A: Below is a sample Slurm command "sinfo" with the selected output fields. Column 1 shows the partition name, Column 2 shows the status of this partition, Column 3 shows the max wall time limit for this partition, and Column 4 shows the number of nodes Available/Idle/Other/Total in this partition.
cori11% sinfo -o "%.10P %.10a %.15l %.20F"
PARTITION AVAIL TIMELIMIT NODES(A/I/O/T)
debug* up 30:00 1864/70/2/1936
regular up 4-00:00:00 1775/31/2/1808
regularx up 2-00:00:00 1864/70/2/1936
special up 14-00:00:00 1885/115/4/2004
realtime up 12:00:00 1885/115/4/2004
shared up 2-00:00:00 17/41/2/60
knl up 1-12:00:00 9646/17/25/9688
knl_regula up 1-12:00:00 9646/17/25/9688
knl_reboot up 1-12:00:00 3385/0/15/3400
Q: How do I check for how many KNL nodes are idle now in each cluster mode?
A: Below is a sample Slurm command "sinfo" with the selected output fields. Column 1 shows the available computer node features (Haswell or various KNL cluster modes), and Column 2 shows the number of nodes Available/Idle/Other/Total in this partition.
cori11% sinfo -o "%.20b %.20F"
Q: What does the “CF” state mean in the "squeue" or "sqs" output? Why does my job seem to not be doing anything while in this state?

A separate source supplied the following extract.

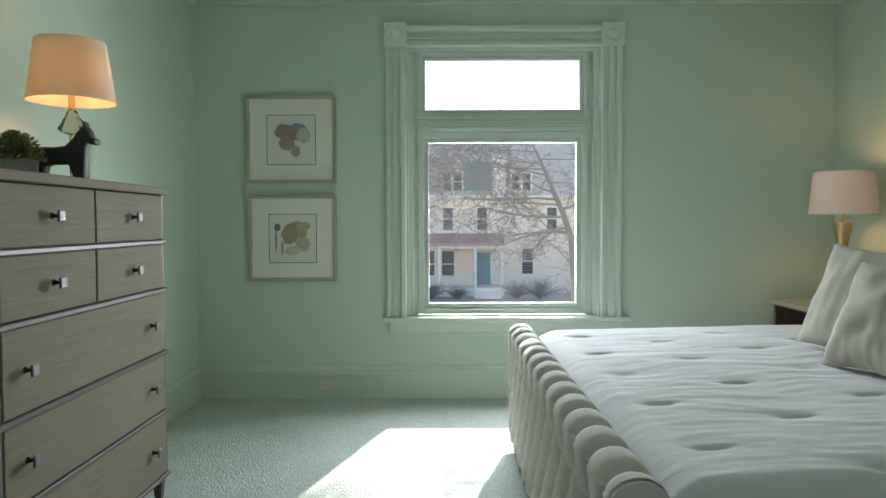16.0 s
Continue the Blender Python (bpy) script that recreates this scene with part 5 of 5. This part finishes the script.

A: "CF" stands for "CONFIGURING", is one of the job states that return from the "squeue" or "sqs" command, meaning the job has been allocated resources, but are waiting for them to become ready for use (e.g. booting).
In KNL, when you request a specific cluster mode, such as -C knl,quad,flat, when there are not enough KNL nodes in such mode in the pool of nodes that your job is allocated, it will reboot some nodes in other cluster modes. While rebooting, the job is in the "CF" state. It can take about 25 min or longer, and from your job's point of view, it is doing nothing since the job has not started yet.
Note that time spent rebooting is exempted from the job's walltime limit, but the reboot time is charged to your account. For example, say you requested:
#SBATCH -N 4
#SBATCH -t 60
#SBATCH -C knl,quad,flat
srun -n 4 ./myexec
The nodes need rebooting, so you see something like:
JOBID ST REASON USER NAME NODES USED REQUESTED SUBMIT PARTITION RANK_P RANK_BF
9094931 CF None elvis myjob 4 12:19 1:00:00 2017-07-28T10:00:00 knl N/A
It appears that your job has used more than 12 minutes, but has not started yet. Say the node finishes rebooting after 31:00 minutes, then Slurm will allow the job to run until 1 hour and 31 minutes before killing it with a TIMEOUT (so you get the requested 60 minutes of walltime from hen the nodes are ready). However, the charge for the job will be for the entire reboot+run time, ie 1:31:00
Q: Could I run jobs using both Haswell and KNL compute nodes?
A: Currently only available for certain NERSC and Cray staff for benchmarking. We will evaluate whether (and if yes, how) to make it available for general NERSC users.
Q: Is it possible to choose to wait longer in the queue in order to avoid KNL cluster mode reboot?
A: We have just upgraded the Slurm version from 17.02 to 17.11 on Jan 9, 2018. There is a feature in 17.05 that we have not configured yet, which will allow users to specify a maximum wait time for a job to wait for nodes in the requested mode instead of rebooting nodes immediately. More details will be provided once such feature is available.
Q: How do I improve my I/O performance?
A: Consider using the Burst Buffer - this is a tier of SSDs that sits inside the Cori HSN, giving high-performance I/O. See this page for more details. If you are using the $SCRATCH file system, take a look at this page for I/O optimisation tips.